Various issues of family politics have left me thinking about something I want to figure out. To do this, I have to tell a story about one of my family members, not out of malice or judgement but just because this story is the thing that is helping me to understand this knowledge I’m starting to think of as the imperfect fairy tale.
We all want the perfect fairy tale outcome—the princess with her kind and handsome husband and all those pretty gowns hanging in her castle’s closet. (Translate that to any modern convenience and setting you wish.) But it’s easy to forget that before the outcome the princess had to suffer. She slept on a pea, dwindled away to almost nothing but hair in the tower, underwent the beautiful queen’s attempts to kill her. The story isn’t in the happily ever after. The story—and the knowledge—is in the suffering.

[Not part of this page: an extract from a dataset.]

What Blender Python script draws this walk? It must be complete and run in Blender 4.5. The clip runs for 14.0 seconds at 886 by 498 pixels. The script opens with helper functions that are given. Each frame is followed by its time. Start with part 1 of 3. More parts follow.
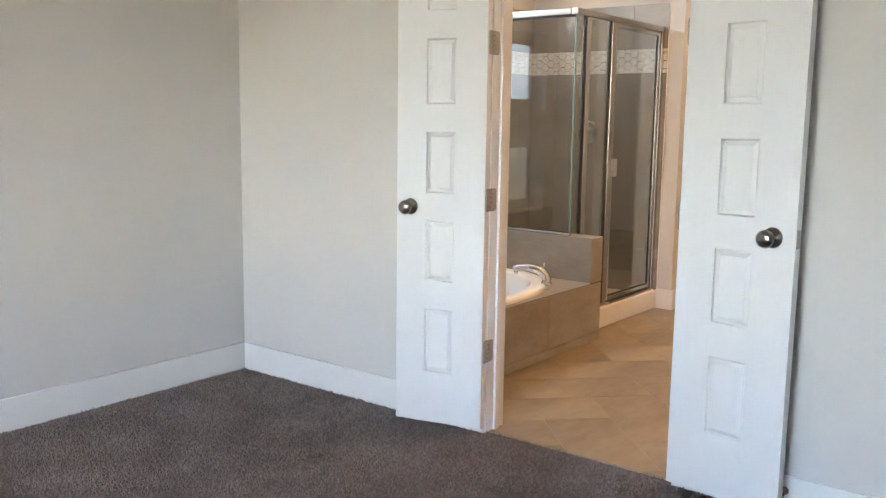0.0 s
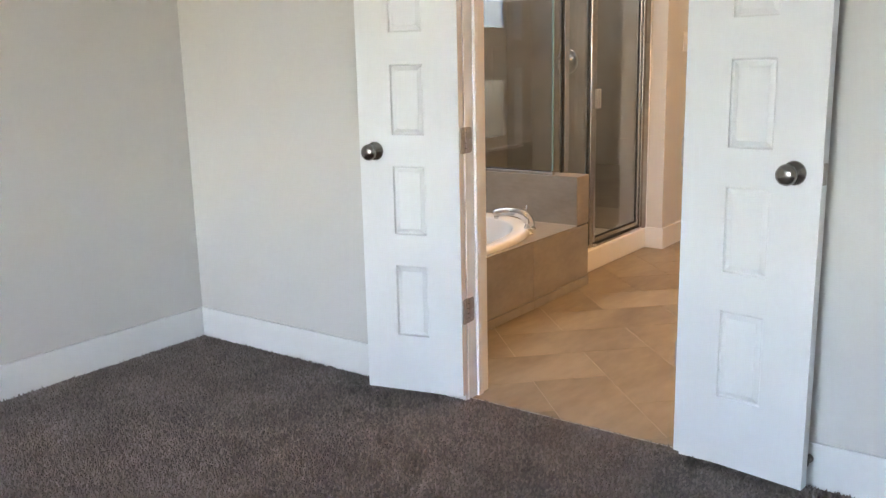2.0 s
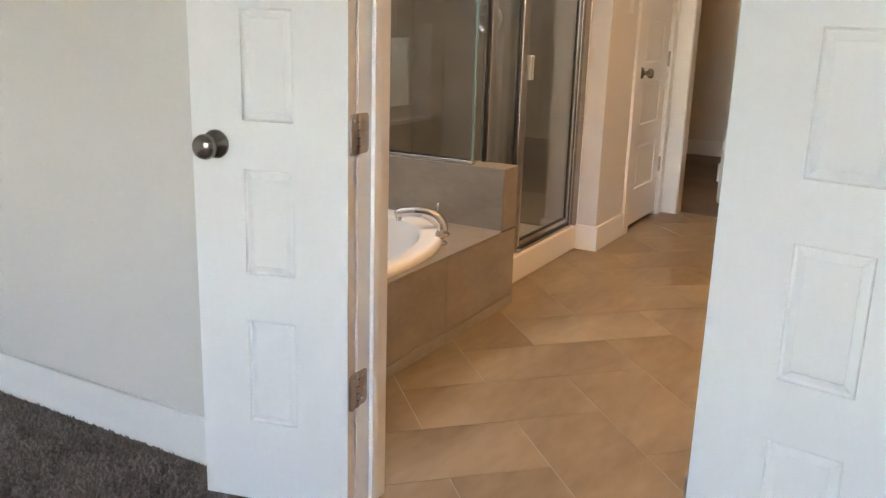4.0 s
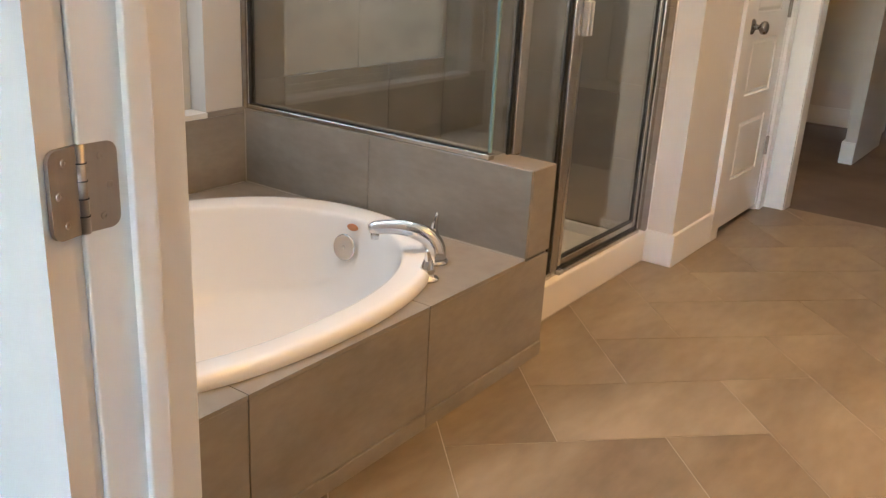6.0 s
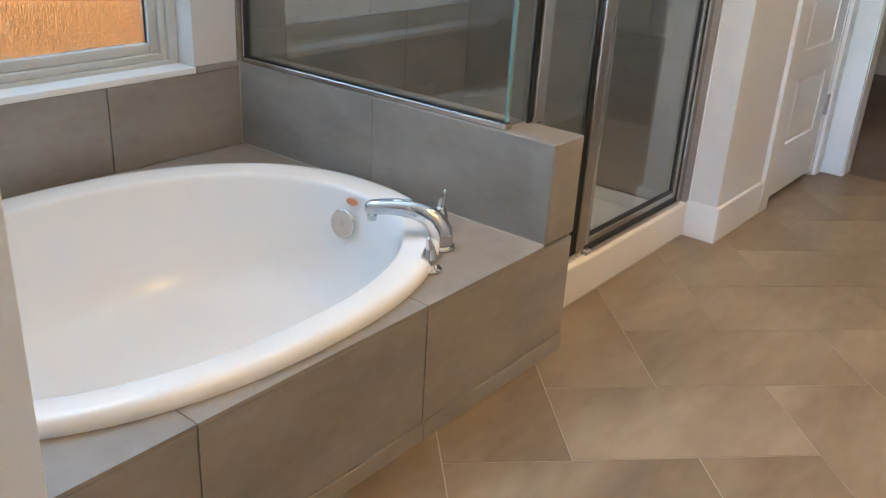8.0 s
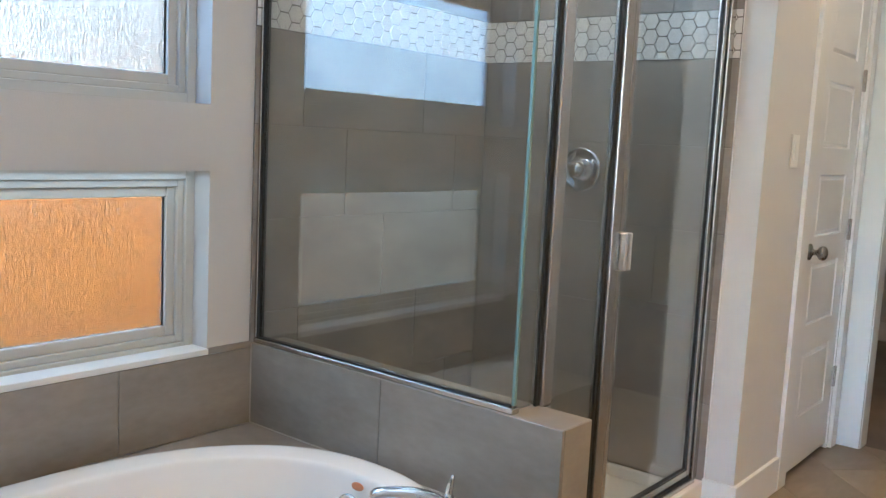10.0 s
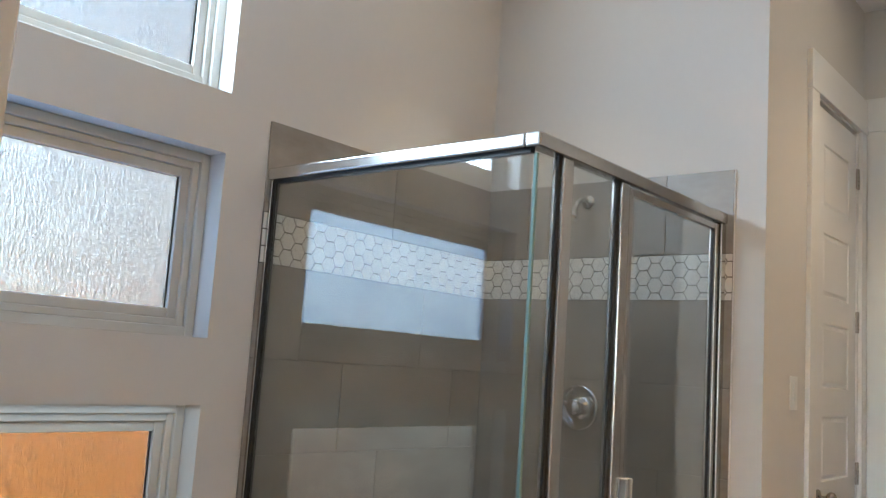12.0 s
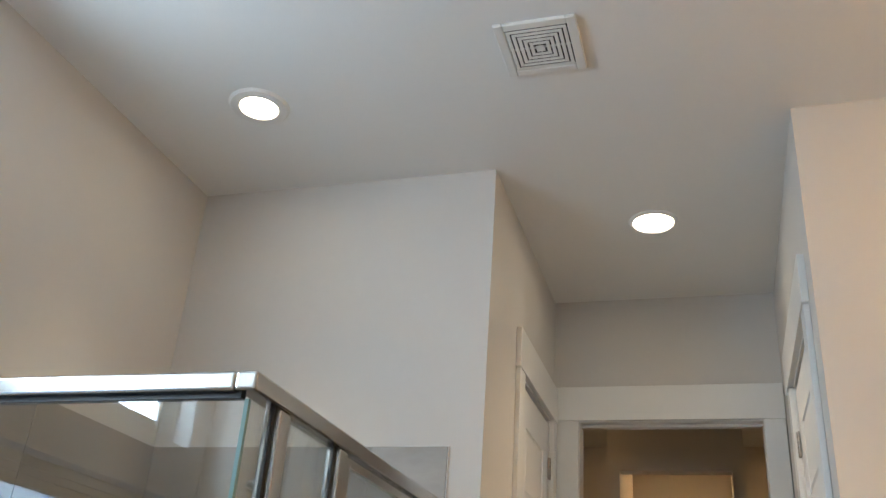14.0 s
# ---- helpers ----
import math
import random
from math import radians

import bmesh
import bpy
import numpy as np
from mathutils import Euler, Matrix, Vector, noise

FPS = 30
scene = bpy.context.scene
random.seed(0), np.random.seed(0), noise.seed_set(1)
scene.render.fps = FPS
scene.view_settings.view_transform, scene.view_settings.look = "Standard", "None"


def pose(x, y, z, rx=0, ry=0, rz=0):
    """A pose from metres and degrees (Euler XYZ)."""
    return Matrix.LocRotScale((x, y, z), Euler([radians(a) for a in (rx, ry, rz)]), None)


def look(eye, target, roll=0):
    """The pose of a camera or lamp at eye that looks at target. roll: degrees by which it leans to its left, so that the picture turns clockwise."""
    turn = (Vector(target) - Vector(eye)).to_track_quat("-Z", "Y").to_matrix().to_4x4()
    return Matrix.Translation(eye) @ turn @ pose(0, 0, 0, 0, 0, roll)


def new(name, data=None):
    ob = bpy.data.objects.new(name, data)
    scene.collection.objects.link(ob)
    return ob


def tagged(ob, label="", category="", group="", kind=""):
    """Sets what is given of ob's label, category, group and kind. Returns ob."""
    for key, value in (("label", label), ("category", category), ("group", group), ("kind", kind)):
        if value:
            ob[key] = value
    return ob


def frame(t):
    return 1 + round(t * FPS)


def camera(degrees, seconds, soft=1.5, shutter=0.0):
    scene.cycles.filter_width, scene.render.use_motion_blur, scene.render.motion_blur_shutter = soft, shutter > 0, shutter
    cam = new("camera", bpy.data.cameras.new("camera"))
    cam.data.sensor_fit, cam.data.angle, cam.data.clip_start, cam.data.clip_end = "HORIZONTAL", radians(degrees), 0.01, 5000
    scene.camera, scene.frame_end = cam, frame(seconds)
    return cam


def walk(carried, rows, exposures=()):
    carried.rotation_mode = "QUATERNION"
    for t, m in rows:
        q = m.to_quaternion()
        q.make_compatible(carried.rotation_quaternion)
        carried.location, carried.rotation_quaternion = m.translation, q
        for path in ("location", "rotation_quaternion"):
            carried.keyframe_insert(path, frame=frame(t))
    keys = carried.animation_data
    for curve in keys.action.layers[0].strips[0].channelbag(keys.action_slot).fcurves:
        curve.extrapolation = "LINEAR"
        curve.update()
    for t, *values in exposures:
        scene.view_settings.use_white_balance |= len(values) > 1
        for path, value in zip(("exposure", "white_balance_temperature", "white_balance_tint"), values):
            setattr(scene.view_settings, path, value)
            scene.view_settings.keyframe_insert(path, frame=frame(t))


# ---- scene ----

This story belongs to my niece B. Her husband, J., is from Mexico, and about a year ago he had to leave the United States because of some immigration issues. He is trying to get the necessary documentation and legal stuff worked out so that he can come back to his family. Meanwhile, B. is trying to take care of her two small sons.
She’s waiting and wishing and yearning for her husband to come home. She’s sad that her husband won’t have memories of their little ones as little ones. She mourns about the lost time. And she looks forward to whatever day it is in the future when J. will come home.
Of course, anyone in her situation would feel the same. But she’s also simply waiting. She’s focused on when he gets back—looking forward. What they’ll do together when he gets home. She thinks about how things will be better when that happens. She writes about imagined moments they’ll have then, in the future, when things are right. When things are perfect.
She’s my niece and I love her but I also want to shake her. Every time she says "I’ll do that once J. is home" or "when J. is back I’m going to __________," the shaking urge is almost irresistible. Why wait? Why wait for the future perfect day? Why not do it now? I want her to know: right now is what matters. Right now is, really, all there is. I want her to look at what she can do, right now, on her own, to make things better for herself in this time and experience that she’s having. I want her to be able to see that sure, once he gets home, things will be different, but until then there is joy now. Whether J. is here or not, her sons are; whatever happens in the future they will never be this small again. I want her to be able to see whatever is good about her situation and build on that instead of waiting to be happy until the perfect day when her husband comes home and everything is right again.
Because when he comes home? It still won’t be perfect. That is not a criticism of either of them, but a simple reality. It’s never perfect. No one gets to the happily-ever-after we all wish for. (I think that even the people who seem to have the fairy tale still have goblins and dark corners and wicked stepmothers.) Everyone has disappointments and heartache; we all have something we wish we could fix but we can’t.
Of course, I can’t shake B. I can’t even say any of this to her, because of those family politics. All I can do is to let this knowledge about imperfect fairy tales settle into my own self. Because, of course I do this too. I wait. I think when things are better with ____________, that is when I’ll fix ________________. I let hope and wish influence my decisions rather than what truly is.
Plus, I am guilty of hanging out with my goblins instead of my fairies. It’s so easy to focus on what is dark and complicated, on what is wrong or hard; the goblins can grab every bit of my attention. But when I let them, I overlook the fairies—the bright, good, happy things that are still there, despite the goblins.
And honestly: I’m not certain there really is a happily ever after. Because once Cinderella gets her shoe back and moves into her castle, there will still be troubles. Her Prince Charming (am I messing up my fairy tales?) will some days simply annoy her. He might say something he means one way but feels like something completely different to her. Maybe the country will decide it wants a new king and just like that she'll be back to scrubbing floors and sleeping in the fireplace. Illness, war, sadness, argument, anger, accident, poverty: these happen every day even in happily ever after. Sometimes happiness itself seems like a fairy tale. She will have to learn that happiness isn’t a destination. It isn’t a combination of different types of perfection. It was something that was there along, in the tower or in the fireplace-bed or in the swamp with the frog.
That is what I want to do: make peace with my own imperfect fairy tale. Continue being hopeful, of course, and working for change to happen in the future. But not letting the goblins keep me from living my right now. I want to stop waiting for the perfect fairy tale to happen, sometime in the future, and start making my imperfect one more of what I hoped for—right now, without excuses.